No, there are no such FTL objects that we know of (there may be FTL subatomic particles). The Big Bang did not explode from everywhere at once, but expanded from a single point to erupt into what we now know as the universe. At that “time” such as it was, it may have possible to travel faster than light. However, this is speculative, since before the universe properly coalesced physical law was a bit iffy. Regardless, nothing is traveling FTL now.
Now, if you actually sped up faster than light, you would get going faster and faster. However, from the POV of the rest of creation, you would actually start to get slower past that point. Time would slow down for you, such that you would never actually get to FTL speeds. Additionally, getting there would require infinite energy. This would effectively give you infinite mass at the point where you actually hit lgihtspeed, causing the universe to explode/collapse. Which might start a new Big Bang. We’re not sure.

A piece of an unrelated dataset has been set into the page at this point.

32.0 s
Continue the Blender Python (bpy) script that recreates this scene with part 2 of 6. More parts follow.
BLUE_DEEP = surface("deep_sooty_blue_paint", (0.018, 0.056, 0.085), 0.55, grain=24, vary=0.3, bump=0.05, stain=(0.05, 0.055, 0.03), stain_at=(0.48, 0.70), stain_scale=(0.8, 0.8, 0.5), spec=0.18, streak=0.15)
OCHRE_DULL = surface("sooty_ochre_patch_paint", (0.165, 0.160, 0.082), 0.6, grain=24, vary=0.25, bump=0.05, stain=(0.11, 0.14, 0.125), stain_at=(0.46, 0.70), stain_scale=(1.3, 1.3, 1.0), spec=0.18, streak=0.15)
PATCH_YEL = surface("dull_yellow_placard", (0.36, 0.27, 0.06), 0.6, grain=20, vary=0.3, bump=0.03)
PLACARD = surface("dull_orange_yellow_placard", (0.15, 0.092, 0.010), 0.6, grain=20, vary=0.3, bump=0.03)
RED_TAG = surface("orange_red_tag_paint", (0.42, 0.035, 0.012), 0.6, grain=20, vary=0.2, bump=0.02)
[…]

Now, according to some theories, a similar effect happens if you go straight at a Black Hole. You enter the Event Horizon, and are sucked straight into the singularity. What happens then is that you go slower and slower - but you’ll never get sucked in. Time slows down for you, and in afct you can never actually reach the center. At the time that you do, you’ll actually be ejected back out into space through a “White Hole”. But we haven’t tested this theory.
Short answer: yes. However, you will never be able to measure such objects if they exist. They are, for all intents and purposes, outside the observable universe.

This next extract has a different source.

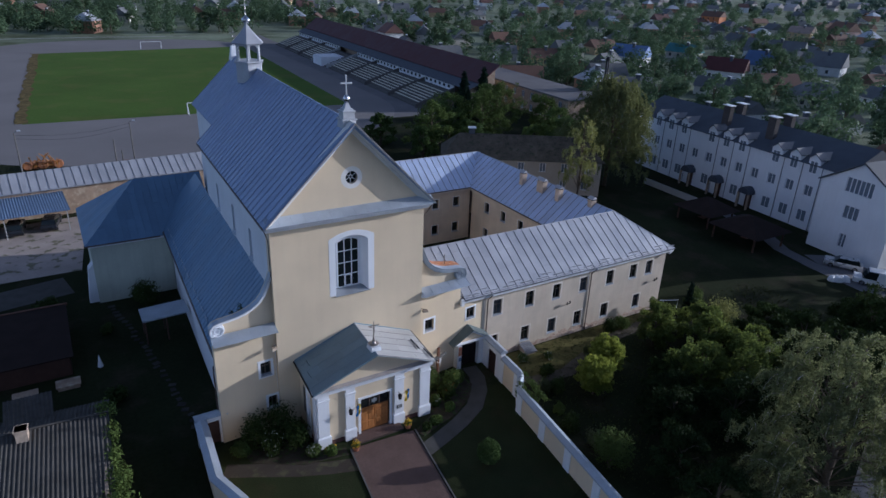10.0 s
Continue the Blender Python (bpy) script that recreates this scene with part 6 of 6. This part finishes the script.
def apartments():
    cols = [5.9 + 3.25 * k for k in range(11)]
    base = pose(81.76, 48.92, -1.6, 0, 0, -96.0)
    ob = block("apartment_building", "white three-storey building with dark steep roof and dormers", "apartment building", (0, 0, 0), 0, 43.4, 12.0, 9.9, 12.9, WHITE_WALL, SLATE, cols, (5.05,), 1.35, 1.6, over=0.35)
    for x, y in ((18.6, 2.9), (17.8, 6.8), (28.0, 2.7), (27.6, 6.8)):
        c = part("chimney", Shape().box(x - 0.7, x + 0.7, y - 0.45, y + 0.45, 10.3, 14.35).box(x - 0.76, x + 0.76, y - 0.53, y + 0.53, 13.9, 14.05), DARKBRICK, ob, "dark brick stack with pale sheet hood")
        for q in (-0.6, 0, 0.6):
            part("hood_post", Shape().box(x + q - 0.04, x + q + 0.04, y - 0.4, y + 0.4, 14.35, 14.6), IRON, c)
        part("hood", Shape().hexa([(x - 0.95, y - 0.7, 14.6), (x + 0.95, y - 0.7, 14.6), (x + 0.95, y + 0.7, 14.6), (x - 0.95, y + 0.7, 14.6)], [(x - 0.85, y - 0.6, 14.70), (x + 0.85, y - 0.6, 14.70), (x + 0.85, y + 0.6, 14.70), (x - 0.85, y + 0.6, 14.70)]), VAN_W, c)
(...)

No. These objects are outside of our universe and will never be inside of it. To put it a different way: in a universe with a constant expansion (which our universe is not: but that’s another story: for our purposes you can assume it basically is) objects that are outside of the so-called horizon will never be inside the universe.
It is relative to where you started. It is also relative to any other point you care to name.
And there you have it: you wouldn’t be able to do it. You would never get there (and I do mean never).
Hope this helps.
You contradict yourself. Both scenarios you outline are equivalent.
Some of this is correct and some of this is incorrect. Increasing your velocity does increase relativistic mass, but that’s a bit confusing in the terminology. The only reason the relativistic mass concept was invented was because of the infinite energy problem you posit. The thinking was that you are adding energy to an object that doesn’t change its kinetic energy so it must be changing its mass energy. However, there are some sticking point with this treatment that aren’t well-dealt with. For example, the relativistic mass energy is not invariant with respect to reference frames making mass a problematic concept. That’s why the full relativistic treatment of E^2=m^2C^4+p^2c^2 was developed in order to get a mass that was invariant: what we call “restmass”.
Now, as we increase an object with a nonzero restmass’s speed to the speed of light it will require an infinite amount of energy to do it. As there is not an infinite amount of energy in the universe, such a thing is impossible.